On retrouve ici le goût de Philippe Djian pour des expérimentations formelles qui doivent l’amuser, rythme effréné, montage au cutter et phrases à l’arrache. Cette fois-ci, on a droit à une suppression drastique des points d’interrogation et d’exclamation, c’est nouveau, ça dérange, il adore. On retrouve aussi son univers, ses thématiques, ses dialogues improbables et, en toile de fond, le monde qui se transforme et qu’on ne reconnait plus, la nostalgie des jeunes années, le temps qui passe et les erreurs qu’on ne peut plus corriger, alors que les personnages, désespérés mais debout, tentent de s’offrir quand même une seconde chance. Au fil des livres, ils ont vieilli, les personnages de Djian, mais ils se posent toujours les mêmes questions.
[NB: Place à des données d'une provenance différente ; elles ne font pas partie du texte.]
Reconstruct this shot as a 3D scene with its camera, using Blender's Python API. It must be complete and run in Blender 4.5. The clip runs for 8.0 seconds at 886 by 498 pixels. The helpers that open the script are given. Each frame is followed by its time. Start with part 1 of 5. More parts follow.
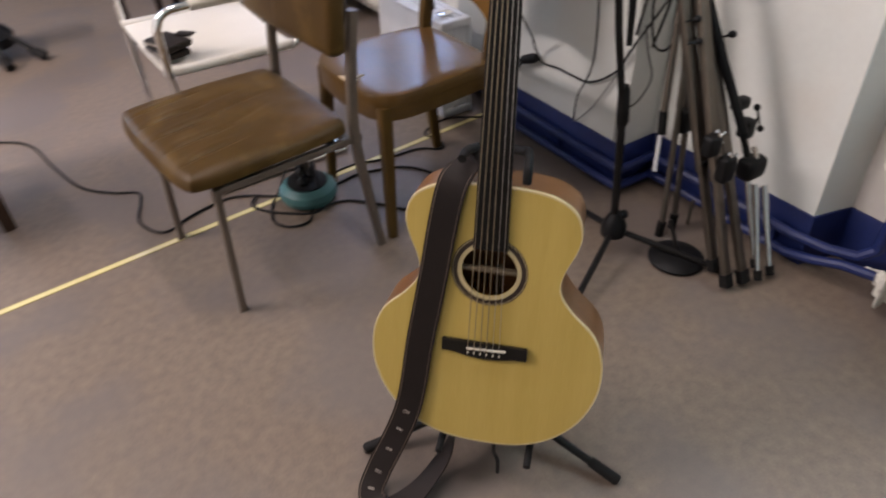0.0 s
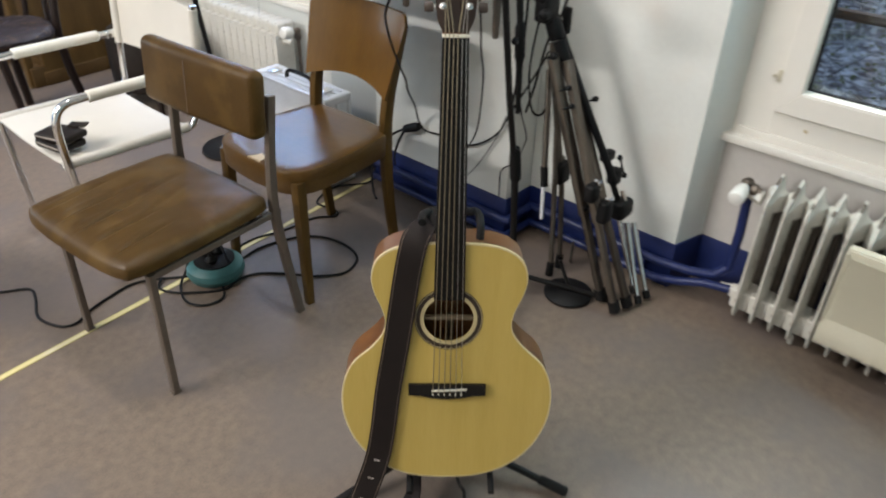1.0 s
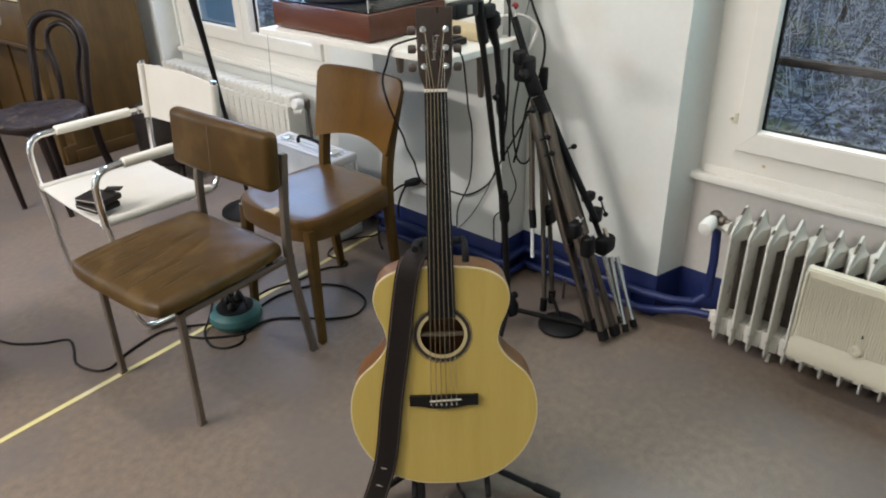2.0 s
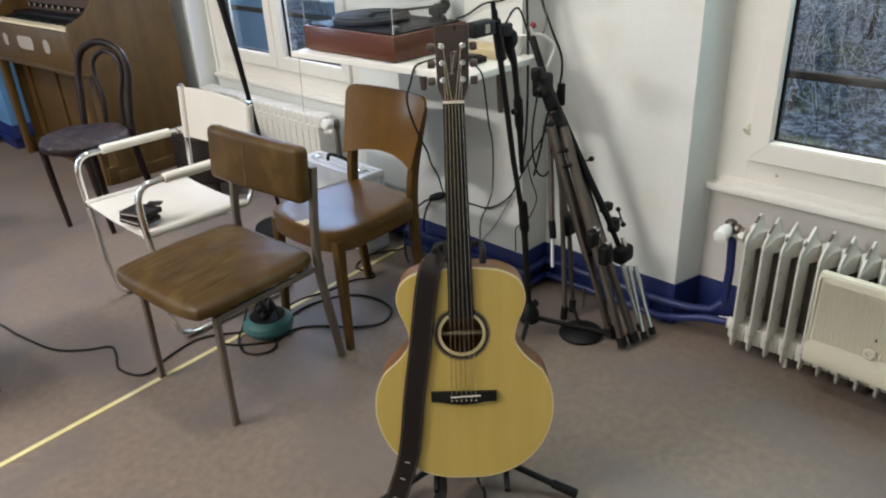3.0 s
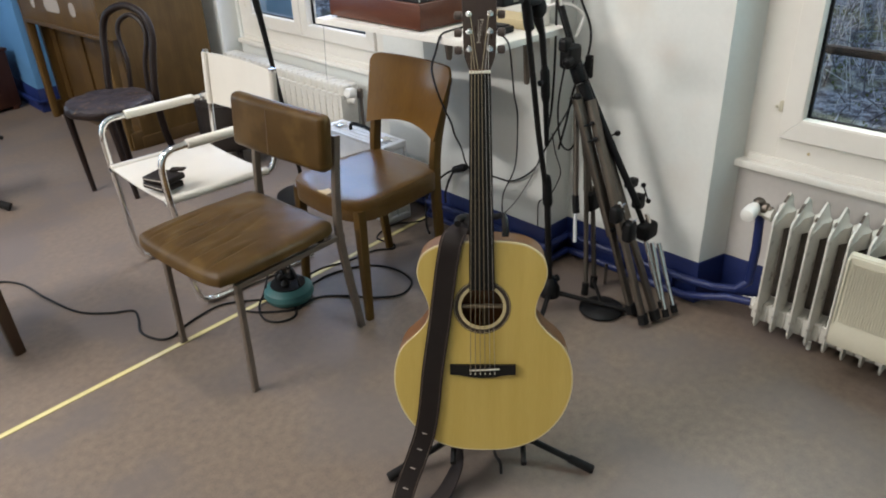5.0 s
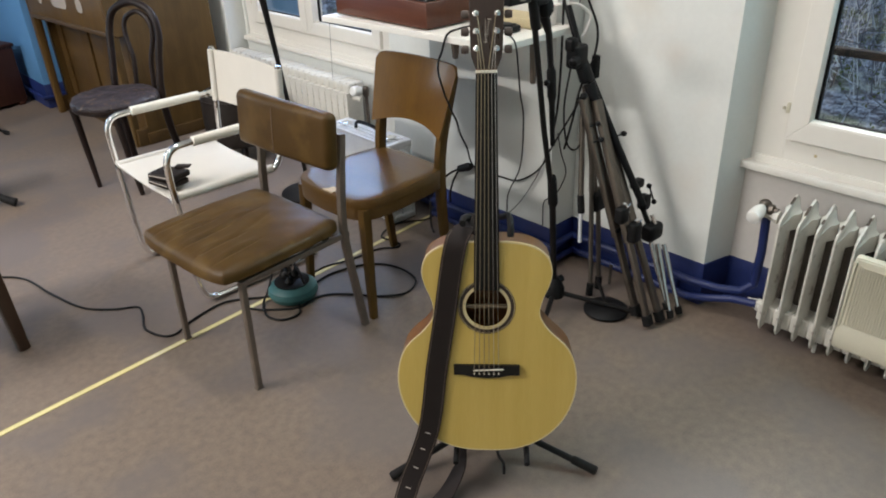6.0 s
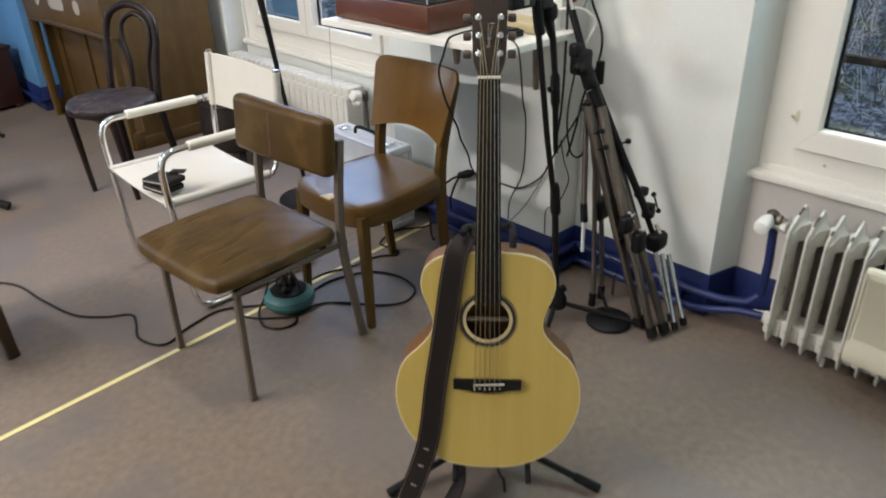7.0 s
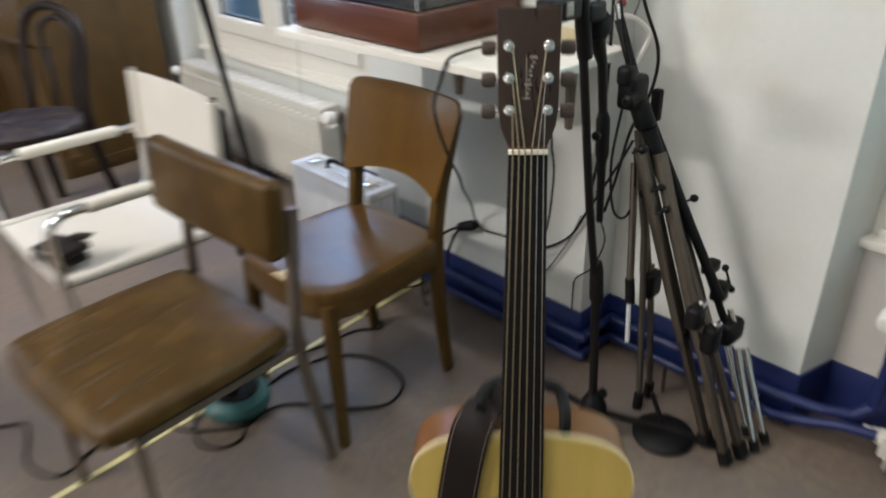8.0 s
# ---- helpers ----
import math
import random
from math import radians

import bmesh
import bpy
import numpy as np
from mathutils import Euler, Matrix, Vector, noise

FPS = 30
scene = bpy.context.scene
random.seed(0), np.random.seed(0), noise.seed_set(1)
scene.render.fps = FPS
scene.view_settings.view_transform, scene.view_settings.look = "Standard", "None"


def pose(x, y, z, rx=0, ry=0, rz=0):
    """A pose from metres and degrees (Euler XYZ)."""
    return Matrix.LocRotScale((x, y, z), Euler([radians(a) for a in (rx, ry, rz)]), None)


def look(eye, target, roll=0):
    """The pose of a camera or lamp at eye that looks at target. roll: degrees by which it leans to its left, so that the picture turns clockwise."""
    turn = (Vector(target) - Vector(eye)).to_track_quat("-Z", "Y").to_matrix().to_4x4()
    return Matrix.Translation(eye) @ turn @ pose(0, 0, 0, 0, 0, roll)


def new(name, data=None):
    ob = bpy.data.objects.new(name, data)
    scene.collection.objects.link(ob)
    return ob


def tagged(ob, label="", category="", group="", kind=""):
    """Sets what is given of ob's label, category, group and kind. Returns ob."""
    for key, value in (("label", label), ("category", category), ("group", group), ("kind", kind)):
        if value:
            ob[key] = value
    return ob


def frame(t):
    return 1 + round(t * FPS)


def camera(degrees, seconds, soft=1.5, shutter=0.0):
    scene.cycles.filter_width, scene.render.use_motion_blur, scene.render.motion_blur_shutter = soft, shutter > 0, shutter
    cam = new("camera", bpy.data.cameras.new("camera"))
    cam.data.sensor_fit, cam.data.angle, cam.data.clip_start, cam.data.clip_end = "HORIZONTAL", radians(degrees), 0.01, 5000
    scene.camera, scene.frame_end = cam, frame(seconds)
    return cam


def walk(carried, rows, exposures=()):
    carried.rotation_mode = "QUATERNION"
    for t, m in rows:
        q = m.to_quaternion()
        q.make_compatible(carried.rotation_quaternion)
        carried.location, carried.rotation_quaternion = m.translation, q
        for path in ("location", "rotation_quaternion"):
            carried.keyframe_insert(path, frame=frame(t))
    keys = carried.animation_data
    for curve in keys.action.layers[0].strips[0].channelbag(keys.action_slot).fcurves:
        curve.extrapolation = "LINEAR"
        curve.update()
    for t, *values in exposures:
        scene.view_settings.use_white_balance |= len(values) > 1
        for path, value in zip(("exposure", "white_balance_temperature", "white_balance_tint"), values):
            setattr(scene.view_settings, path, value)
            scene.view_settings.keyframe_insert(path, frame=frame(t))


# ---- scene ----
cam = camera(63.0, 8.0, soft=1.9, shutter=0.9)
PATH = [
    (0, (0.099, 0.285, 1.257), (0.953, 1.602, 0.017), -1.7),
    (0.3, (0.073, 0.339, 1.267), (1.034, 1.585, 0.033), -1.6),
    (0.5, (0.032, 0.352, 1.286), (1.073, 1.559, 0.078), -2.3),
    (0.7, (-0.034, 0.351, 1.308), (1.098, 1.554, 0.18), -1.2),
    (1, (-0.146, 0.327, 1.343), (1.107, 1.425, 0.236), 1.4),
    (1.2, (-0.182, 0.3, 1.354), (1.094, 1.413, 0.291), 0.2),
    (2.3, (-0.306, 0.096, 1.378), (0.985, 1.306, 0.447), -1.7),
    (2.5, (-0.323, 0.076, 1.376), (0.963, 1.301, 0.457), -1.9),
    (3, (-0.336, 0.056, 1.376), (0.928, 1.33, 0.492), -3.0),
    (3.5, (-0.335, 0.057, 1.376), (0.923, 1.352, 0.517), -3.4),
    (4, (-0.34, 0.064, 1.371), (0.892, 1.36, 0.474), -2.9),
    (4.5, (-0.335, 0.066, 1.369), (0.875, 1.361, 0.442), -2.6),
    (4.7, (-0.333, 0.067, 1.369), (0.872, 1.359, 0.431), -2.6),
    (5.8, (-0.33, 0.072, 1.373), (0.859, 1.365, 0.416), -2.2),
    (6, (-0.33, 0.073, 1.371), (0.859, 1.368, 0.418), -2.2),
    (6.5, (-0.327, 0.074, 1.373), (0.863, 1.371, 0.424), -2.2),
    (7, (-0.296, 0.111, 1.359), (0.898, 1.409, 0.417), -1.8),
    (7.3, (-0.215, 0.212, 1.342), (0.976, 1.511, 0.397), -1.4),
    (7.5, (-0.125, 0.326, 1.324), (1.062, 1.626, 0.374), -1.4),
    (7.6, (-0.069, 0.392, 1.325), (1.114, 1.692, 0.372), -1.5),
    (7.9, (0.078, 0.535, 1.31), (1.266, 1.826, 0.35), -1.7),
    (8, (0.145, 0.602, 1.278), (1.352, 1.876, 0.32), -1.7),
]
walk(cam, [(t, look(eye, target, roll)) for t, eye, target, roll in PATH],
     [(0, -0.22, 6720, 22), (0.5, -0.14, 6650, 16), (1.0, -0.06, 6400, 10), (2.5, -0.18, 6400, 10), (6.5, -0.17, 6400, 10), (7.0, -0.15, 6400, 10), (8, -0.275, 6450, 10)])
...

Car parlons-en, des personnages. Daniel, ce héros ni aimable ni très héroïque au premier abord, qui se débat contre l’adversité mais surtout contre lui-même. Face à lui Rachel, la femme selon Philippe Djian, avec le mystère de sa sexualité, la femme que Daniel aime comme il la déteste, qui le manipule quand il croit la manipuler, et qu’il ne comprendra jamais tout à fait. Rachel à qui il porte un amour infini et ancien où malentendus, jalousies et rancœurs se sont accumulés. « Love song » porte ainsi le poids des années, la lutte contre l’usure du temps, au fond le vrai combat que mène Daniel. C’est également un livre sur l’amitié, qui transforme un homme anodin et pitoyable en héros de tragédie, écrasé par le devoir sacré de la parole donnée, alors que l’ombre de la mort approche.
Et oui, c’est bien Djian qui raconte.